BTRFS has mostly-offline dedup, so it doesn't save space as data is written, but you can combine identical pieces of data later. You can also make CoW copies of files instantly. It has minimal performance impact.
> I believe the correct terms are inline vs. post-processing deduplication.
Thanks.
> There are pros and cons to each approach, and as usual with storage, a lot depends on implementation and workload.
I would probably argue that the biggest factors in different performance between ZFS and BTRFS deduplication are nearly independent of when the deduplication happens, and boil down to implementation decisions specific to those two filesystems.
If you happen to know, would the right comparison to elsewhere in computing be between something like reference count garbage collection (ala python ignoring its cycle detector) versus a sweeping garbage collector?

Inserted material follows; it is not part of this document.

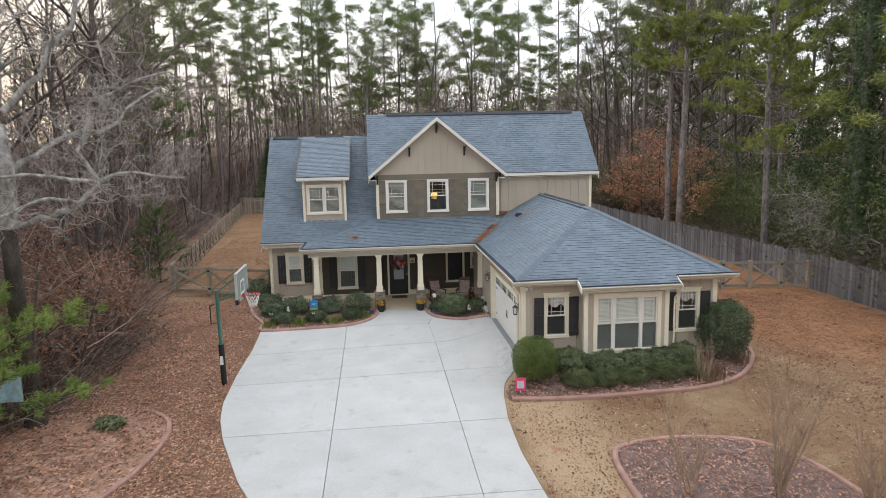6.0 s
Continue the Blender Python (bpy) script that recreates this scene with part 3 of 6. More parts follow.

Offline is a completely different term when speaking about filesystems. Offline means that the filesystem needs to be unmounted before an operation can proceed.
For example some filesystems can be grown online, but can shrink only offline.
For comparison:
ZFS has an online-only dedup, so it can save space as data is written, but it can't combine identical pieces of already-written data. It also scatters the segments of files to the winds, needing lots of ram and fast disks or it slows to a crawl.
BTRFS has mostly-offline dedup, so it doesn't save space as data is written, but you can combine identical pieces of data later. You can also make CoW copies of files instantly. It has minimal performance impact.